2. Davalı- karşı davacı kadın vekili istinaf dilekçesindeki beyanlarını tekrarla, kararın usul ve kanuna aykırı bulunduğunu ileri sürerek özetle; erkeğin zina iddiasını ispat edemediğini, firmadaki görevi gereği firmanın iş yaptığı yetkililerle görüşmeler gerçekleştirdiğini, görüşmelerin çalıştığı şirketin direktifleri ile gerçekleştirildiği, e-posta görselleriyle bunun ispatlandığını, tanık beyanlarının da dikkate alınmadığını, kadının bahsi geçen gün saat 18.10'da kafeye oturduğunu, saat 18.30'da kafeden ayrıldığını ve saat 19.20'de eve girdiğini, dosyaya sunulan mesaj görsellerinin hukuka aykırı delil niteliğinde olduğunu, söz konusu mesaj görsellerinin ne zaman ve ne surette erkek tarafından elde edildiğine dair yapılmış bir açıklamanın mevcut olmadığını, işbu delillerin gerçek olmadığını, gerçek olsaydı dahi söz konusu delillerin hukuka uygun biçimde elde edilip edilmediğinin belli olmadığını, bir an için söz konusu delillerin gerçek olduğu ve hukuka uygun biçimde elde edildiği kabul edilse dahi işbu eylemin ancak ve ancak güven sarsıcı davranış niteliğinde olacağını, erkeğin hesap dökümlerinin dosyaya getirtilmesini sağlamadan, eksik ve hatalı inceleme ile karar verildiğini, erkeğin evlilik birliğinden doğan görev sorumluluklarını yerine getirmediğini, arkadaşlarıyla Ukrayna'ya tatile gittiğini, belirterek, kendi davasının reddi ile erkeğin davasının kabulü yönünden kararın bozulmasına karar verilmesini talep etmiştir.

C. Gerekçe

1. Uyuşmazlık ve Hukuki Nitelendirme

Uyuşmazlık, taraflarca açılan karşılıklı boşanma davasında erkeğin zinaya dayalı davasının kabulünün yerinde olup olmadığı, kadının davasının kabulü için gerekli şartlarının gerçekleşip gerçekleşmediği, eksik inceleme ile karar verilip verilmediği, erkek lehine maddî ve manevî tazminata hükmedilme şartlarının gerçekleşip gerçekleşmediği ve miktarları ile çocuk lehine hükmedilen iştirak nafakasının miktarı ile velâyet noktasında toplanmaktadır.

2. İlgili Hukuk

4721 sayılı Kanun'un 4 üncü, 6 ncı, 161 inci maddeleri, 166 ıncı maddesinin birinci ve ikinci fıkrası, 174 üncü, 175 inci, 182 nci, 330 uncu ve 336 ncı maddeleri; 6100 sayılı Kanun'un 189 uncu maddesi, 190 ıncı maddesi, 369 uncu, 370 inci ve 371 inci maddeleri, 6098 sayılı Türk Borçlar Kanunu'nun 50 ve 51 inci maddesi.

3. Değerlendirme

1.Bölge adliye mahkemelerinin nihai kararlarının bozulması 6100 sayılı Kanun'un 371 inci maddesinde yer alan sebeplerden birinin varlığı hâlinde mümkündür.

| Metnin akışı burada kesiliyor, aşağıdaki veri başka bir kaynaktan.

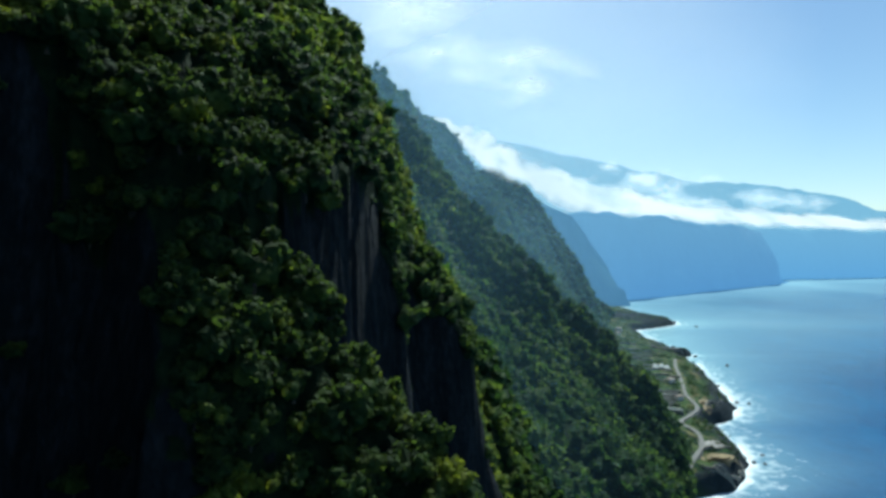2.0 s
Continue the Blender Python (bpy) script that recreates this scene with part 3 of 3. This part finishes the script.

2.Temyizen incelenen karar, tarafların karşılıklı iddia ve savunmalarına, dayandıkları belgelere, uyuşmazlığa uygulanması gereken hukuk kuralları ile hukuki ilişkinin nitelendirilmesine, dava şartlarına, yargılama ve ispat kuralları ile kararda belirtilen gerekçelere göre usul ve kanuna uygun olup taraf vekillerince temyiz dilekçesinde ileri sürülen nedenler kararın bozulmasını gerektirecek nitelikte görülmemiştir.

VI. KARAR

Açıklanan sebeple;

Temyiz olunan Bölge Adliye Mahkemesi kararının 6100 sayılı Kanun'un 370 inci maddesinin birinci fıkrası uyarınca ONANMASINA,

Aşağıda yazılı temyiz giderinin temyiz edenlere yükletilmesine,

Dosyanın İlk Derece Mahkemesine, kararın bir örneğinin Bölge Adliye Mahkemesine gönderilmesine,

07.03.2023 tarihinde oy birliğiyle karar verildi.